Your test case file can have as many test cases as you like. Just
place them one after another. Be careful of blank lines,
however--these will treat them as significant lines in
the input or output section of some test case. If you wish to
separate your test cases within the file, use //
comment
lines instead, since they will be ignored by the script.
Place your test cases in a single text file with a .txt
extension. Submit that single text file electronically
through Web-CAT for automatic evaluation and feedback. Be sure to
include comments at the beginning of the file that identifies all of
the team members submitting this work.
To submit to Web-CAT, login using your Virginia Tech PID and PID password here: http://web-cat.cs.vt.edu/login.html.
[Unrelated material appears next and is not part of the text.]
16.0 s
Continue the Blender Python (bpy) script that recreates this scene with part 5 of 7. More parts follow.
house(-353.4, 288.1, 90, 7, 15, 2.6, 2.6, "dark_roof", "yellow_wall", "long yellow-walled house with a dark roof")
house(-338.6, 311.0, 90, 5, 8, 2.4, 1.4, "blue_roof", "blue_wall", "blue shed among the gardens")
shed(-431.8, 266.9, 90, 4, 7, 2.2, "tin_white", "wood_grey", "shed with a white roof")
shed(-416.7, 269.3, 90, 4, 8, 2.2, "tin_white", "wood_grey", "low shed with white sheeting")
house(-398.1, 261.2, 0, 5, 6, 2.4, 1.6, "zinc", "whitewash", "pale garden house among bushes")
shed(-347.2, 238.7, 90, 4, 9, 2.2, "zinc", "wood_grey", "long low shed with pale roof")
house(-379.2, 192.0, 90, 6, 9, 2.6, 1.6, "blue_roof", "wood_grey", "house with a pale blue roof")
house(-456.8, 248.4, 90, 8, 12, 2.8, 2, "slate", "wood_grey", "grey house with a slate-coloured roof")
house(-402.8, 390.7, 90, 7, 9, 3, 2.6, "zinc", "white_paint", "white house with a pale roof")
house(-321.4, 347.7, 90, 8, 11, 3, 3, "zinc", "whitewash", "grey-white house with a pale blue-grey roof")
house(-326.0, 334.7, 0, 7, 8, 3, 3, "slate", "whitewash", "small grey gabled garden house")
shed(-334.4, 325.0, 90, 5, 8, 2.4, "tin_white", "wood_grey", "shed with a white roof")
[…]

After logging in, you will see your Web-CAT home page. This assignment should be listed there under "Assignments Accepting Submissions". On the right-hand side of the line listing this assignment you will see a submission icon (). If you hover you mouse over this action icon, the tooltip says "submit to this assignment." Click this icon to go to the upload page for this assignment, and submit your file. Follow the prompts, and you will see the results of running your tests in your browser.
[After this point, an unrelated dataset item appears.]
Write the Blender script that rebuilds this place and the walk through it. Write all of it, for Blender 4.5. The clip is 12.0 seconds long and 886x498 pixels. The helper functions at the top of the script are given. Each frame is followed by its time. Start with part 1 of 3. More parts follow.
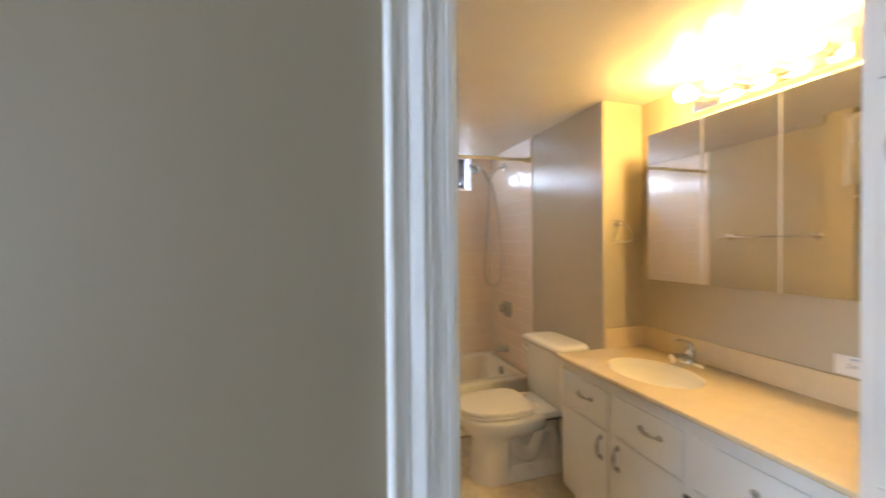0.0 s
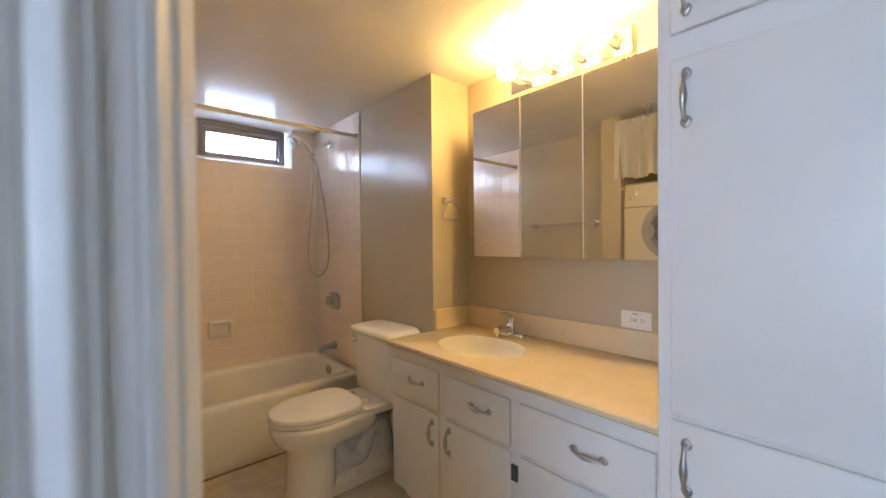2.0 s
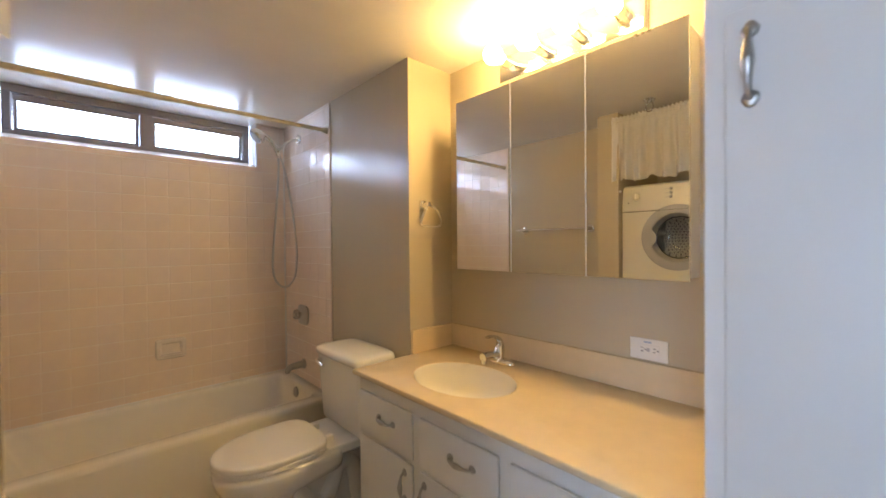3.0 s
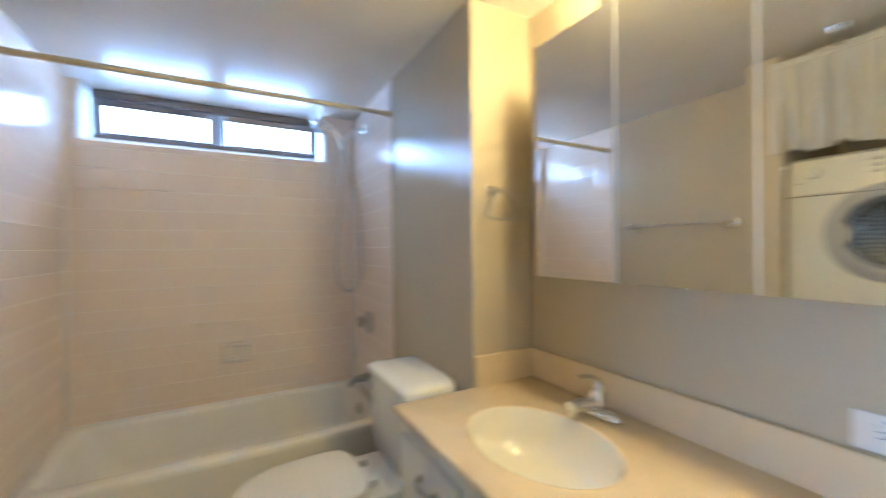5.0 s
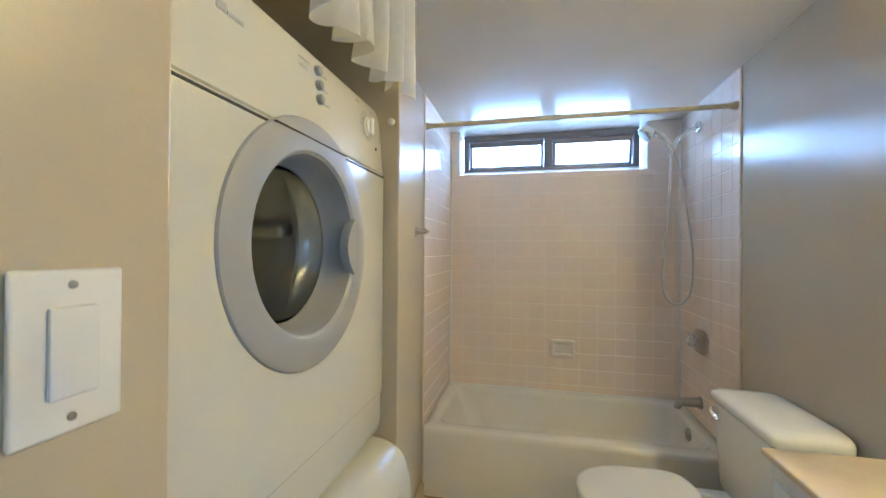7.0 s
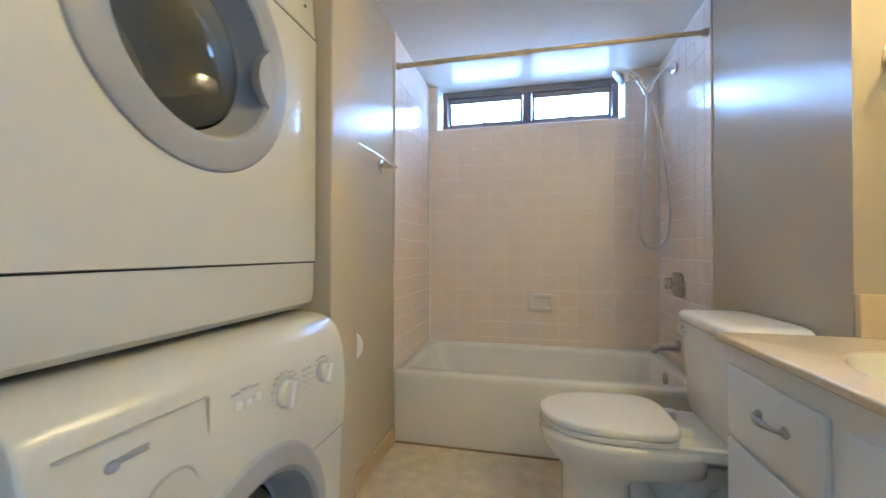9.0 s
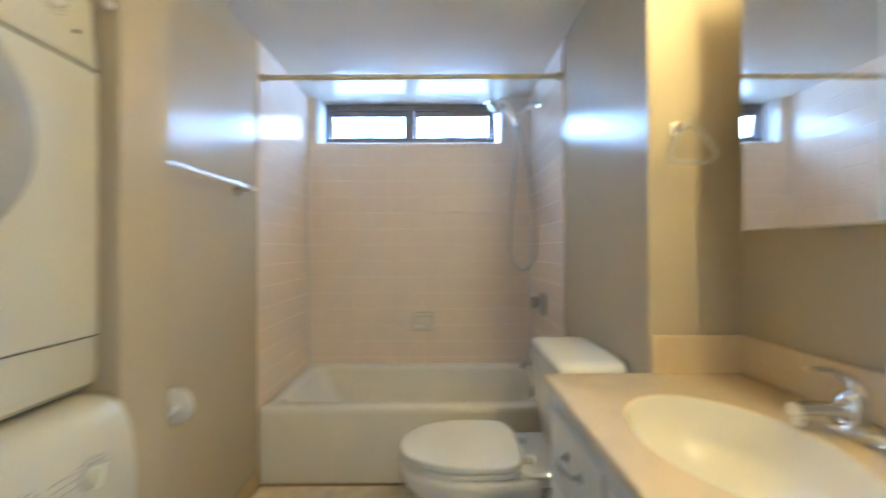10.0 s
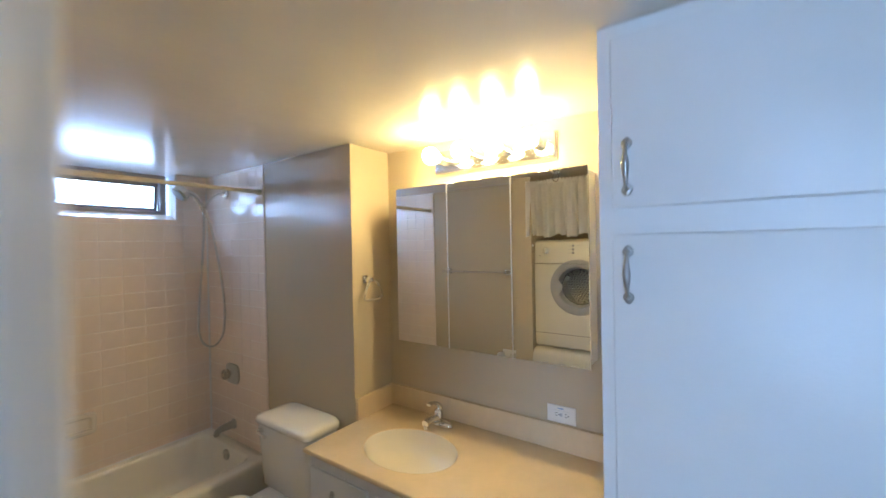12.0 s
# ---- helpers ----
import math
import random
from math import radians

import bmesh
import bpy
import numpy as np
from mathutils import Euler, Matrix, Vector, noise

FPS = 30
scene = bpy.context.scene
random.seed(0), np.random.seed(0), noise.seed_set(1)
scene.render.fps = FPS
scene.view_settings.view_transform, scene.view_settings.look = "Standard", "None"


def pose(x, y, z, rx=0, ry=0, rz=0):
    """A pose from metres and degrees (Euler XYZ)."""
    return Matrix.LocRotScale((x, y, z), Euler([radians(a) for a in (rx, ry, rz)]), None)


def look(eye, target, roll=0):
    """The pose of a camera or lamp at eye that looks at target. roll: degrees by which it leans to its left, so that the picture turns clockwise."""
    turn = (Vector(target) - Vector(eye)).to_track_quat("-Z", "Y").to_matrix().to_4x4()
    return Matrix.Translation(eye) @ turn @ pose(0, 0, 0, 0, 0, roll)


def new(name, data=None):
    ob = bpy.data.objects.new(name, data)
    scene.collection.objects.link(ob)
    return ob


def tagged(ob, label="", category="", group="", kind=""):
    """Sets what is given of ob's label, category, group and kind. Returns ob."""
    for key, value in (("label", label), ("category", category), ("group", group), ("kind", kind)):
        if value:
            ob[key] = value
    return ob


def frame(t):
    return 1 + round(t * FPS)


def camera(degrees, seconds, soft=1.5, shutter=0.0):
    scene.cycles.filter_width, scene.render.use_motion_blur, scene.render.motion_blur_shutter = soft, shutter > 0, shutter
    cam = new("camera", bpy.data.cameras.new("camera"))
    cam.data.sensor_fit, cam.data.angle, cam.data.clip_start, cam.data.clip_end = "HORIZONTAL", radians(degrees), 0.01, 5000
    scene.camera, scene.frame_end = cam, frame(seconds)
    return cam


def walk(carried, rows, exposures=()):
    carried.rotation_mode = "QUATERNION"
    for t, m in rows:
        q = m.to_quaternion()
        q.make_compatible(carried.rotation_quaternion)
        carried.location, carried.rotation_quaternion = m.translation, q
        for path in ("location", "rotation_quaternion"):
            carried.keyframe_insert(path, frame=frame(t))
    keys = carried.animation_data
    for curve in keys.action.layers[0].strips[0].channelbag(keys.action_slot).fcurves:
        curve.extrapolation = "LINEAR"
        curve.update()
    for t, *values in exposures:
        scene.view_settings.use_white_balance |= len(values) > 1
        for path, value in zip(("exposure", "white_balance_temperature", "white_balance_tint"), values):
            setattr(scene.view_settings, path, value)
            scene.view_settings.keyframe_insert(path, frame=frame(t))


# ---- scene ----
cam = camera(97.3, 12.0, shutter=0.7)
EXPOSURES = [(0.0, 0.47, 9100, 2), (0.4, 0.55, 7400, -1), (1.5, 0.34, 8400, 2), (2.2, 0.13, 8150, 4), (3.2, 0.11, 8000, 4), (5.0, 0.44, 5600, -8), (6.0, 0.45, 5450, -8), (7.2, 0.44, 5500, -12), (9.4, 0.48, 5350, -7), (10.0, 0.46, 5650, -12), (10.5, 0.37, 5900, -12), (11.2, 0.26, 6000, -6), (11.5, 0.24, 5850, -5), (12.0, 0.01, 6150, -4)]
PATH = [
    (0, (-0.009, -0.09, 1.403), (0.584, 1.82, 1.375), -0.5),
    (0.5, (0.001, -0.035, 1.394), (0.964, 1.718, 1.363), -0.1),
    (1, (0.034, 0.013, 1.352), (1.244, 1.605, 1.323), -0.3),
    (1.5, (0.065, 0.053, 1.297), (1.36, 1.577, 1.268), -0.5),
    (2, (0.151, 0.111, 1.273), (1.468, 1.616, 1.245), -0.6),
    (2.5, (0.268, 0.187, 1.283), (1.607, 1.671, 1.259), -0.5),
    (3, (0.374, 0.295, 1.317), (1.737, 1.759, 1.294), -0.5),
    (3.2, (0.411, 0.351, 1.337), (1.787, 1.802, 1.296), -0.6),
    (4.8, (0.767, 0.582, 1.308), (1.938, 2.203, 1.297), -0.5),
    (5, (0.746, 0.573, 1.302), (1.709, 2.326, 1.295), -0.5),
    (5.5, (0.681, 0.561, 1.289), (1.089, 2.519, 1.296), -0.1),
    (6, (0.62, 0.532, 1.307), (0.549, 2.531, 1.323), 0.3),
    (6.5, (0.578, 0.478, 1.35), (0.238, 2.449, 1.37), 0.3),
    (7, (0.57, 0.487, 1.341), (0.133, 2.438, 1.349), 0.4),
    (7.2, (0.568, 0.505, 1.297), (0.124, 2.455, 1.308), 0.4),
    (8.8, (0.679, 0.553, 1.01), (0.239, 2.504, 1.022), 0.2),
    (9, (0.716, 0.56, 1.011), (0.278, 2.512, 1.029), 0.1),
    (9.5, (0.796, 0.59, 1.04), (0.391, 2.548, 1.06), 0.1),
    (10, (0.91, 0.614, 1.158), (0.917, 2.614, 1.164), -0.2),
    (10.5, (0.904, 0.568, 1.29), (1.68, 2.41, 1.318), -0.1),
    (11, (0.653, 0.465, 1.450), (2.172, 1.769, 1.465), -0.6),
    (11.5, (0.424, 0.344, 1.575), (2.054, 1.503, 1.566), -1.1),
    (12, (0.159, 0.251, 1.676), (1.801, 1.392, 1.661), -1.1),
]
walk(cam, [(t, look(eye, target, roll)) for t, eye, target, roll in PATH], EXPOSURES)

# ---- light ----
world = bpy.data.worlds.new("sky")
scene.world = world
world.use_nodes = True
wn = world.node_tree
sky = wn.nodes.new("ShaderNodeTexSky")
sky.sky_type, sky.sun_disc = "NISHITA", False
sky.sun_elevation, sky.sun_rotation = radians(50), radians(200)
wn.links.new(sky.outputs[0], wn.nodes["Background"].inputs[0])
wn.nodes["Background"].inputs[1].default_value = 0.12
BULB_POWER = 108.0
SKY_GLOW = 14.0
ROOM_WINDOW_WATTS = 16.5
CEIL = 2.205


def area_lamp(name, m, sx, sy, watts, colour):
    data = bpy.data.lights.new(name, "AREA")
    data.shape, data.size, data.size_y, data.energy, data.color = "RECTANGLE", sx, sy, watts, colour
    ob = new(name, data)
    ob.matrix_world = m
    return ob


# sky light through the bathroom window and through the window of the room behind
area_lamp("window_light", look((0.70, 3.50, 2.07), (0.70, 2.6, 1.5)), 1.2, 0.24, 6.6, (0.44, 0.62, 1.0))
area_lamp("room_window_light", look((-2.56, -0.7, 1.40), (1.1, -0.1, 1.2)), 1.5, 1.1, ROOM_WINDOW_WATTS, (0.50, 0.77, 1.0))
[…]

After making your first submission, you'll notice that Web-CAT will show a summary of the results from running your tests, indicating which (if any) have the incorrect expected output. Fix those test cases. Web-CAT will also give you a measure of how thoroughly your test set covers all of the possibilities for a solution to this sentence diagramming problem. If your test coverage is less than 100%, that means there are some conditions in this problem for which you have not yet written tests. Look back at the grammar and think about what kinds of sentences--or what kinds of errors--you may have overlooked. Try to be systematic in covering all the possibilities. Don't be discouraged if it gets harder and harder to think of useful test cases: the first 85% is easy, but it gets progressively harder and harder as coverage gets close to 100%.